# What to do
Write out each line word for word. Drop pictures.

# Provided data
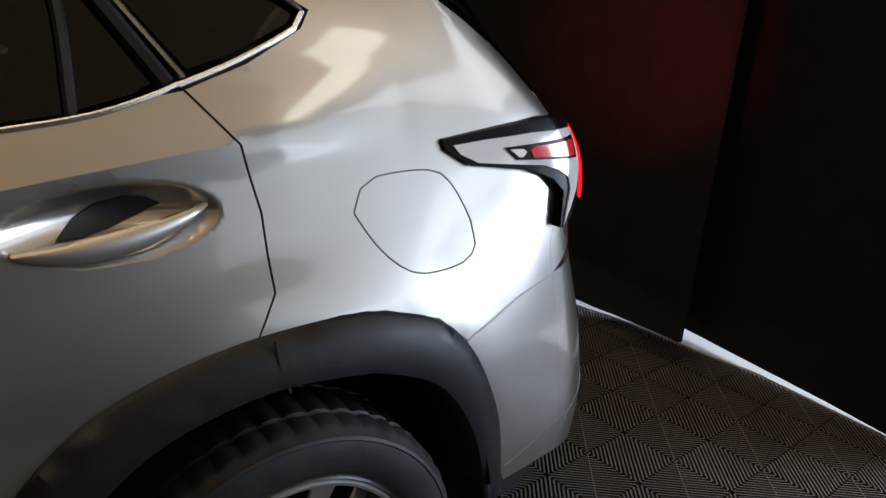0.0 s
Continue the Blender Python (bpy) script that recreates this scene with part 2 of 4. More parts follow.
def inset_loop(poly, d):
    n, out = len(poly), []
    area = sum(poly[i][0] * poly[(i + 1) % n][1] - poly[(i + 1) % n][0] * poly[i][1] for i in range(n))
    s = 1 if area > 0 else -1
    for i in range(n):
        a, b, c = (Vector(poly[j % n]) for j in (i - 1, i, i + 1))
        e1, e2 = (b - a).normalized(), (c - b).normalized()
        n1, n2 = Vector((-e1.y, e1.x)) * s, Vector((-e2.y, e2.x)) * s
        m = n1 + n2
        k = max(0.35, (1 + n1.dot(n2)) / 2)
        out.append((b.x + m.x / 2 * d / k, b.y + m.y / 2 * d / k))
    return out


def inside(p, poly):
    x, y, c = p[0], p[1], False
    for i in range(len(poly)):
        x1, y1 = poly[i - 1]
        x2, y2 = poly[i]
        if (y1 > y) != (y2 > y) and x < (x2 - x1) * (y - y1) / (y2 - y1) + x1:
            c = not c
    return c


def divide(poly, step):
    out = []
    for i in range(len(poly)):
        a, b = Vector(poly[i]), Vector(poly[(i + 1) % len(poly)])
        n = max(1, int(math.ceil((b - a).length / step)))
        out += [tuple(a.lerp(b, k / n)) for k in range(n)]
    return out


LINES = []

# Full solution
0.0 s
Continue the Blender Python (bpy) script that recreates this scene with part 2 of 4. More parts follow.
def inset_loop(poly, d):
    n, out = len(poly), []
    area = sum(poly[i][0] * poly[(i + 1) % n][1] - poly[(i + 1) % n][0] * poly[i][1] for i in range(n))
    s = 1 if area > 0 else -1
    for i in range(n):
        a, b, c = (Vector(poly[j % n]) for j in (i - 1, i, i + 1))
        e1, e2 = (b - a).normalized(), (c - b).normalized()
        n1, n2 = Vector((-e1.y, e1.x)) * s, Vector((-e2.y, e2.x)) * s
        m = n1 + n2
        k = max(0.35, (1 + n1.dot(n2)) / 2)
        out.append((b.x + m.x / 2 * d / k, b.y + m.y / 2 * d / k))
    return out


def inside(p, poly):
    x, y, c = p[0], p[1], False
    for i in range(len(poly)):
        x1, y1 = poly[i - 1]
        x2, y2 = poly[i]
        if (y1 > y) != (y2 > y) and x < (x2 - x1) * (y - y1) / (y2 - y1) + x1:
            c = not c
    return c


def divide(poly, step):
    out = []
    for i in range(len(poly)):
        a, b = Vector(poly[i]), Vector(poly[(i + 1) % len(poly)])
        n = max(1, int(math.ceil((b - a).length / step)))
        out += [tuple(a.lerp(b, k / n)) for k in range(n)]
    return out


LINES = []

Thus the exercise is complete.